Même s'il fera carrière à Athènes, Markos n'en a pas moins débuté ici. En after d'un boulot aux abattoirs, il fait la tournée des 60 « tekes » (monastères, en turc - les tripots à haschisch), cajolé gratis par chaque « hanoumi » (dame, aux fonctions qu'on devine). Face à la rade, la laverie 5 à Sec est alors une des boîtes où il gratte le bouzouki et la baglama, son modèle réduit, facile à planquer sous la paillasse des geôles.
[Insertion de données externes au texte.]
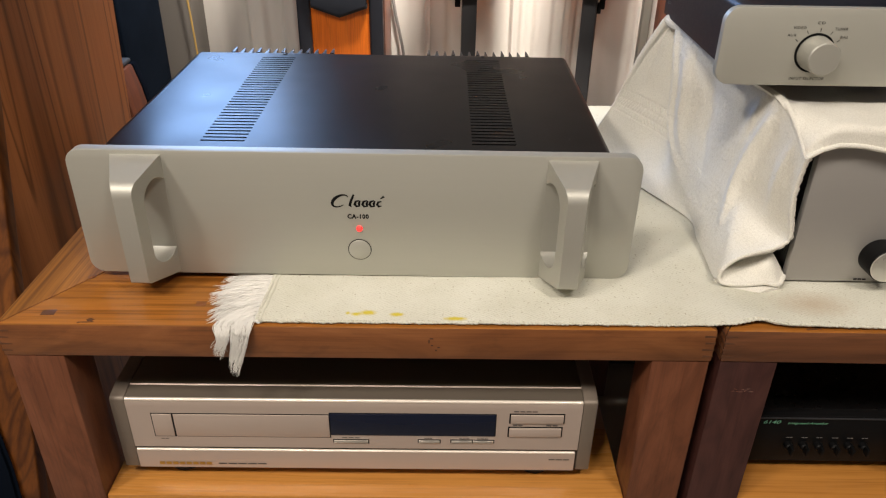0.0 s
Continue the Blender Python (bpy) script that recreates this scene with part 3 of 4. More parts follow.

Un petit musée abrite les reliques du chanteur : baglamas, écharpe, casquette digne d'un mac de Pigalle, et ses deux couteaux d'équarrisseur - qui n'ont pas servi qu'à écorcher le bétail. A la fin de la Seconde Guerre mondiale, les voisins prudes et jaloux auront le méchant plaisir de revoir le fils prodigue, démodé à Athènes, luttant sur ses six cordes contre l'asthme et l'arthrite. Dans la même rue, se dresse la taverne de Lilis, le dernier protecteur. Devant les photos souvenirs, la jeunesse désarçonnée par la crise ressuscite le vieux Markos, mort en 1972. Dans le parfum embué des verres d'ouzo, on rechante en ricanant les vers mordants du chanteur bigame :« Si j'étais ministre, je les ferais tous se camer au narguilé - histoire qu'ils m'obéissent. » Qu'importe si Syros n'est plus qu'un chef-lieu, qu'on ne gagne que pour se mesurer à la paperasse ; car les orchestres joueront ce soir, renouant avec la légende qui a longtemps embarrassé l'île - avant de l'embraser.